>> begin

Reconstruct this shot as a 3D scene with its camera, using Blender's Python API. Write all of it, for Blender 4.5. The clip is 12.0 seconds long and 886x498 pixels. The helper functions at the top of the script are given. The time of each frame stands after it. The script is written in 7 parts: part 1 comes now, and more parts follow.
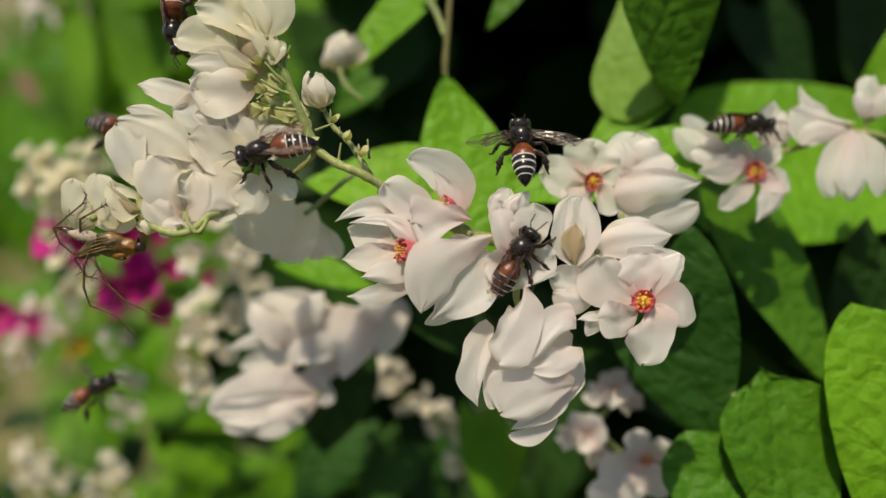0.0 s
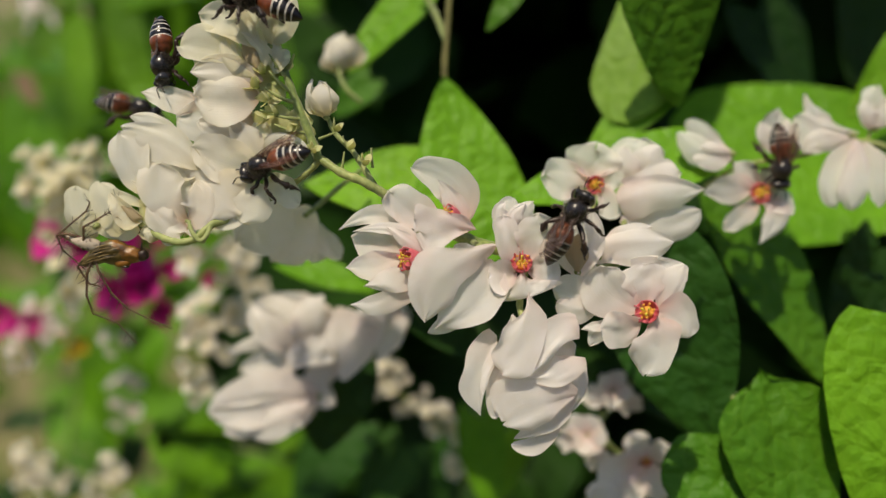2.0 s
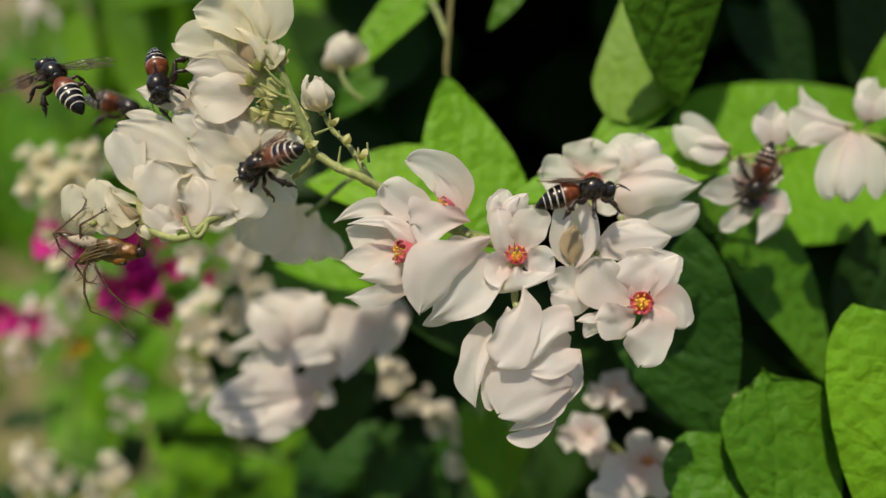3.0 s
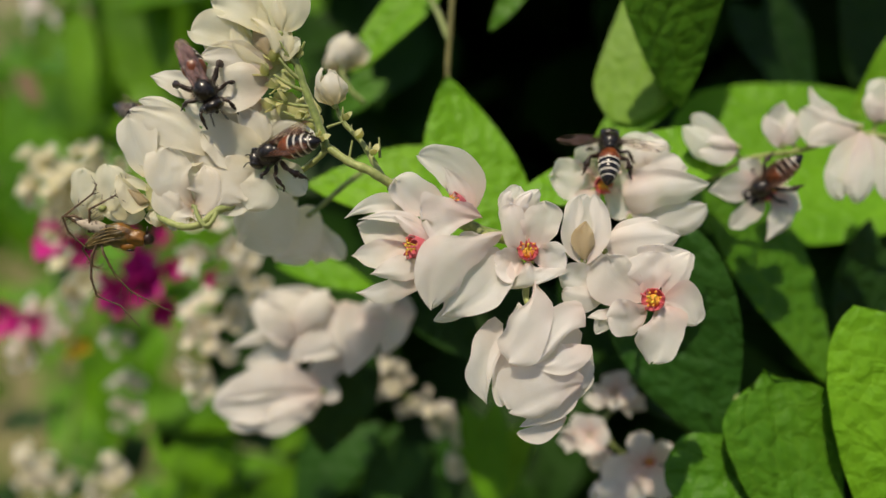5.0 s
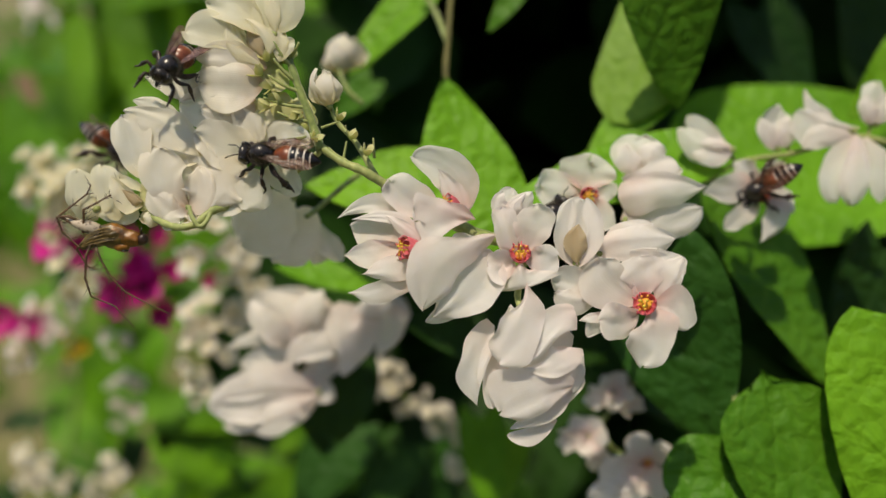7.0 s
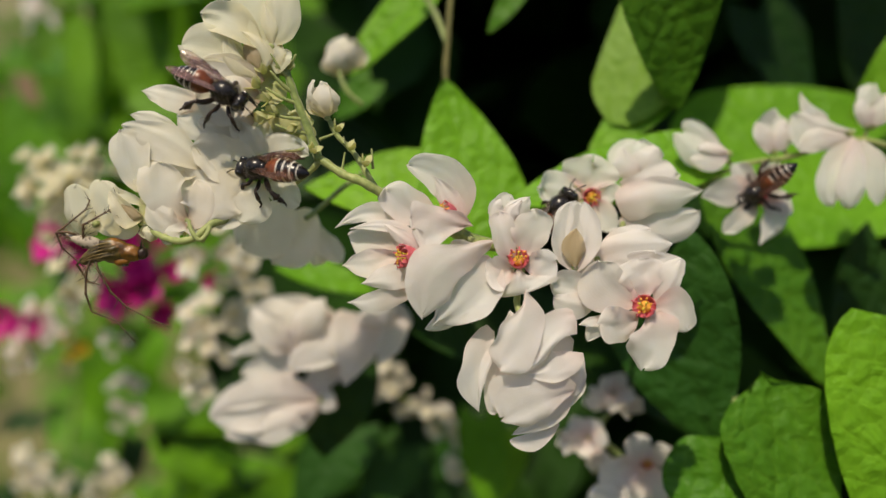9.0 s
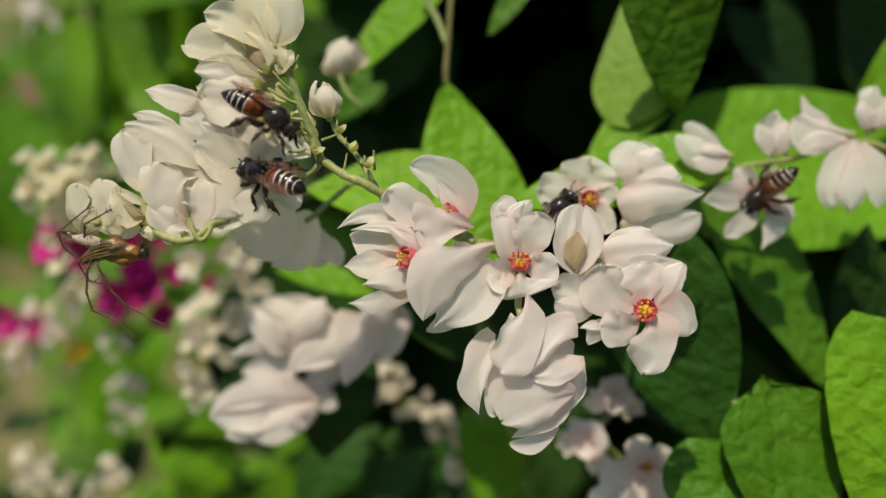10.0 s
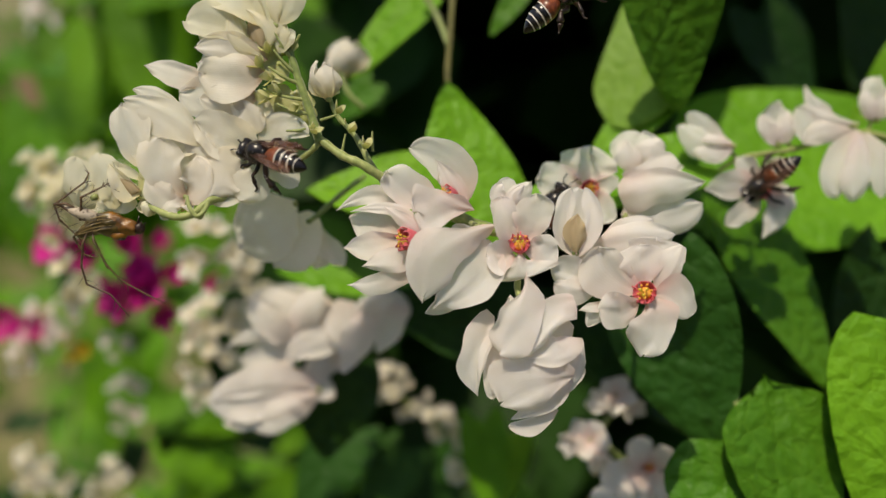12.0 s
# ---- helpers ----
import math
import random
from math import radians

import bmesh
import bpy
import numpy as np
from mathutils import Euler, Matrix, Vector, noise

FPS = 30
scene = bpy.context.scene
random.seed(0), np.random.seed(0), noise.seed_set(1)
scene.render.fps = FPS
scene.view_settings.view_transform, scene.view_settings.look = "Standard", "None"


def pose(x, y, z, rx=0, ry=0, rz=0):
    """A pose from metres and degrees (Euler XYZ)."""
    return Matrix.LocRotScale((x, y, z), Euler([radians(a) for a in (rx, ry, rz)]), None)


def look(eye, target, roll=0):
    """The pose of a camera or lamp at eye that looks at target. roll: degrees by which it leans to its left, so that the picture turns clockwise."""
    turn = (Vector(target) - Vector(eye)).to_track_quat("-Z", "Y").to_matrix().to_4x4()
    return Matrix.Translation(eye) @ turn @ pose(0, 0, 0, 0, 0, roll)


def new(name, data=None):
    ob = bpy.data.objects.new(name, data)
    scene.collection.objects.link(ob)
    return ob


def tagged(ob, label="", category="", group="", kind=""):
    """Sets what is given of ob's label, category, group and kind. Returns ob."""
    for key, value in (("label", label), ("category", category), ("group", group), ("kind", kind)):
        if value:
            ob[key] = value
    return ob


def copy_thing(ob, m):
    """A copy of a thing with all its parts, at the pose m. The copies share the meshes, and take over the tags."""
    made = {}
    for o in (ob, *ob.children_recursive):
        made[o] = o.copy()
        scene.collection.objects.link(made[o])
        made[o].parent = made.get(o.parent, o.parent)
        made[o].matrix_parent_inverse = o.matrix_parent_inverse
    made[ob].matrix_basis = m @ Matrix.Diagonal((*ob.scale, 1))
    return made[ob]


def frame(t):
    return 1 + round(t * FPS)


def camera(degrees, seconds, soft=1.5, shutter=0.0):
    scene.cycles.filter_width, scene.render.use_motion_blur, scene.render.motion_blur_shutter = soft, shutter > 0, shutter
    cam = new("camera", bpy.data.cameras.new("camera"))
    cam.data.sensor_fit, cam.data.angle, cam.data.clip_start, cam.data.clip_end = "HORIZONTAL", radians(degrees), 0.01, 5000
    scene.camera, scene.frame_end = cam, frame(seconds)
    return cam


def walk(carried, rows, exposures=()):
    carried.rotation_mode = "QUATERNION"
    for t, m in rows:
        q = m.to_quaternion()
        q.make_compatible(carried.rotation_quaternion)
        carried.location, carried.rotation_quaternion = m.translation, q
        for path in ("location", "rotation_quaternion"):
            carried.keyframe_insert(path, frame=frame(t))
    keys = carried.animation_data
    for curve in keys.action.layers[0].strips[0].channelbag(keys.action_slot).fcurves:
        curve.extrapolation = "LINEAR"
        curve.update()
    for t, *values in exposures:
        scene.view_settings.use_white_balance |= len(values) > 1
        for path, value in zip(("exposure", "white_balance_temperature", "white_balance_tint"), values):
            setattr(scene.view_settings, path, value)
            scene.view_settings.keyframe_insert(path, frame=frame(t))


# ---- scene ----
# A macro shot of a white coral vine in the sun: bees on its flowers, a spider beneath, all swaying in light air.
cam = camera(60, 12.0, soft=1.5)
cam.data.dof.use_dof = True
cam.data.dof.focus_distance = 0.0747
cam.data.dof.aperture_fstop = 10.5
walk(cam, [
    (0, pose(-0.00001, -0.00005, 0.89990, 65, 0, 0)),
    (0.5, pose(0.00006, -0.00001, 0.89998, 65, 0, 0)),
    (1, pose(0.00009, 0.00005, 0.90010, 65, 0, 0)),
    (1.5, pose(0.00009, 0.00008, 0.90018, 65, 0, 0)),
    (2, pose(0.00007, 0.00006, 0.90012, 65, 0, 0)),
    (2.5, pose(-0.00000, 0.00000, 0.90000, 65, 0, 0)),
    (3, pose(-0.00016, 0.00000, 0.90000, 65, 0, 0)),
    (5, pose(-0.00031, 0.00006, 0.90012, 65, 0, 0)),
    (5.5, pose(-0.00032, 0.00009, 0.90019, 65, 0, 0)),
    (6, pose(-0.00022, 0.00008, 0.90018, 65, 0, 0)),
    (6.5, pose(-0.00013, 0.00008, 0.90017, 65, 0, 0)),
    (7, pose(-0.00010, 0.00012, 0.90025, 65, 0, 0)),
    (9, pose(-0.00007, 0.00019, 0.90041, 65, 0, 0)),
    (9.5, pose(-0.00006, 0.00025, 0.90053, 65, 0, 0)),
    (10, pose(-0.00010, 0.00031, 0.90066, 65, 0, 0)),
    (10.5, pose(-0.00020, 0.00038, 0.90081, 65, 0, 0)),
    (11, pose(-0.00030, 0.00041, 0.90088, 65, 0, 0)),
    (11.5, pose(-0.00033, 0.00040, 0.90086, 65, 0, 0)),
    (12, pose(-0.00031, 0.00035, 0.90075, 65, 0, 0)),
])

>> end

Problem statement
Write out again every line above exactly as given; the pictures do not belong in the copy.

Completed exercise
Reconstruct this shot as a 3D scene with its camera, using Blender's Python API. Write all of it, for Blender 4.5. The clip is 12.0 seconds long and 886x498 pixels. The helper functions at the top of the script are given. The time of each frame stands after it. The script is written in 7 parts: part 1 comes now, and more parts follow.
0.0 s
2.0 s
3.0 s
5.0 s
7.0 s
9.0 s
10.0 s
12.0 s
# ---- helpers ----
import math
import random
from math import radians

import bmesh
import bpy
import numpy as np
from mathutils import Euler, Matrix, Vector, noise

FPS = 30
scene = bpy.context.scene
random.seed(0), np.random.seed(0), noise.seed_set(1)
scene.render.fps = FPS
scene.view_settings.view_transform, scene.view_settings.look = "Standard", "None"


def pose(x, y, z, rx=0, ry=0, rz=0):
    """A pose from metres and degrees (Euler XYZ)."""
    return Matrix.LocRotScale((x, y, z), Euler([radians(a) for a in (rx, ry, rz)]), None)


def look(eye, target, roll=0):
    """The pose of a camera or lamp at eye that looks at target. roll: degrees by which it leans to its left, so that the picture turns clockwise."""
    turn = (Vector(target) - Vector(eye)).to_track_quat("-Z", "Y").to_matrix().to_4x4()
    return Matrix.Translation(eye) @ turn @ pose(0, 0, 0, 0, 0, roll)


def new(name, data=None):
    ob = bpy.data.objects.new(name, data)
    scene.collection.objects.link(ob)
    return ob


def tagged(ob, label="", category="", group="", kind=""):
    """Sets what is given of ob's label, category, group and kind. Returns ob."""
    for key, value in (("label", label), ("category", category), ("group", group), ("kind", kind)):
        if value:
            ob[key] = value
    return ob


def copy_thing(ob, m):
    """A copy of a thing with all its parts, at the pose m. The copies share the meshes, and take over the tags."""
    made = {}
    for o in (ob, *ob.children_recursive):
        made[o] = o.copy()
        scene.collection.objects.link(made[o])
        made[o].parent = made.get(o.parent, o.parent)
        made[o].matrix_parent_inverse = o.matrix_parent_inverse
    made[ob].matrix_basis = m @ Matrix.Diagonal((*ob.scale, 1))
    return made[ob]


def frame(t):
    return 1 + round(t * FPS)


def camera(degrees, seconds, soft=1.5, shutter=0.0):
    scene.cycles.filter_width, scene.render.use_motion_blur, scene.render.motion_blur_shutter = soft, shutter > 0, shutter
    cam = new("camera", bpy.data.cameras.new("camera"))
    cam.data.sensor_fit, cam.data.angle, cam.data.clip_start, cam.data.clip_end = "HORIZONTAL", radians(degrees), 0.01, 5000
    scene.camera, scene.frame_end = cam, frame(seconds)
    return cam


def walk(carried, rows, exposures=()):
    carried.rotation_mode = "QUATERNION"
    for t, m in rows:
        q = m.to_quaternion()
        q.make_compatible(carried.rotation_quaternion)
        carried.location, carried.rotation_quaternion = m.translation, q
        for path in ("location", "rotation_quaternion"):
            carried.keyframe_insert(path, frame=frame(t))
    keys = carried.animation_data
    for curve in keys.action.layers[0].strips[0].channelbag(keys.action_slot).fcurves:
        curve.extrapolation = "LINEAR"
        curve.update()
    for t, *values in exposures:
        scene.view_settings.use_white_balance |= len(values) > 1
        for path, value in zip(("exposure", "white_balance_temperature", "white_balance_tint"), values):
            setattr(scene.view_settings, path, value)
            scene.view_settings.keyframe_insert(path, frame=frame(t))


# ---- scene ----
# A macro shot of a white coral vine in the sun: bees on its flowers, a spider beneath, all swaying in light air.
cam = camera(60, 12.0, soft=1.5)
cam.data.dof.use_dof = True
cam.data.dof.focus_distance = 0.0747
cam.data.dof.aperture_fstop = 10.5
walk(cam, [
    (0, pose(-0.00001, -0.00005, 0.89990, 65, 0, 0)),
    (0.5, pose(0.00006, -0.00001, 0.89998, 65, 0, 0)),
    (1, pose(0.00009, 0.00005, 0.90010, 65, 0, 0)),
    (1.5, pose(0.00009, 0.00008, 0.90018, 65, 0, 0)),
    (2, pose(0.00007, 0.00006, 0.90012, 65, 0, 0)),
    (2.5, pose(-0.00000, 0.00000, 0.90000, 65, 0, 0)),
    (3, pose(-0.00016, 0.00000, 0.90000, 65, 0, 0)),
    (5, pose(-0.00031, 0.00006, 0.90012, 65, 0, 0)),
    (5.5, pose(-0.00032, 0.00009, 0.90019, 65, 0, 0)),
    (6, pose(-0.00022, 0.00008, 0.90018, 65, 0, 0)),
    (6.5, pose(-0.00013, 0.00008, 0.90017, 65, 0, 0)),
    (7, pose(-0.00010, 0.00012, 0.90025, 65, 0, 0)),
    (9, pose(-0.00007, 0.00019, 0.90041, 65, 0, 0)),
    (9.5, pose(-0.00006, 0.00025, 0.90053, 65, 0, 0)),
    (10, pose(-0.00010, 0.00031, 0.90066, 65, 0, 0)),
    (10.5, pose(-0.00020, 0.00038, 0.90081, 65, 0, 0)),
    (11, pose(-0.00030, 0.00041, 0.90088, 65, 0, 0)),
    (11.5, pose(-0.00033, 0.00040, 0.90086, 65, 0, 0)),
    (12, pose(-0.00031, 0.00035, 0.90075, 65, 0, 0)),
])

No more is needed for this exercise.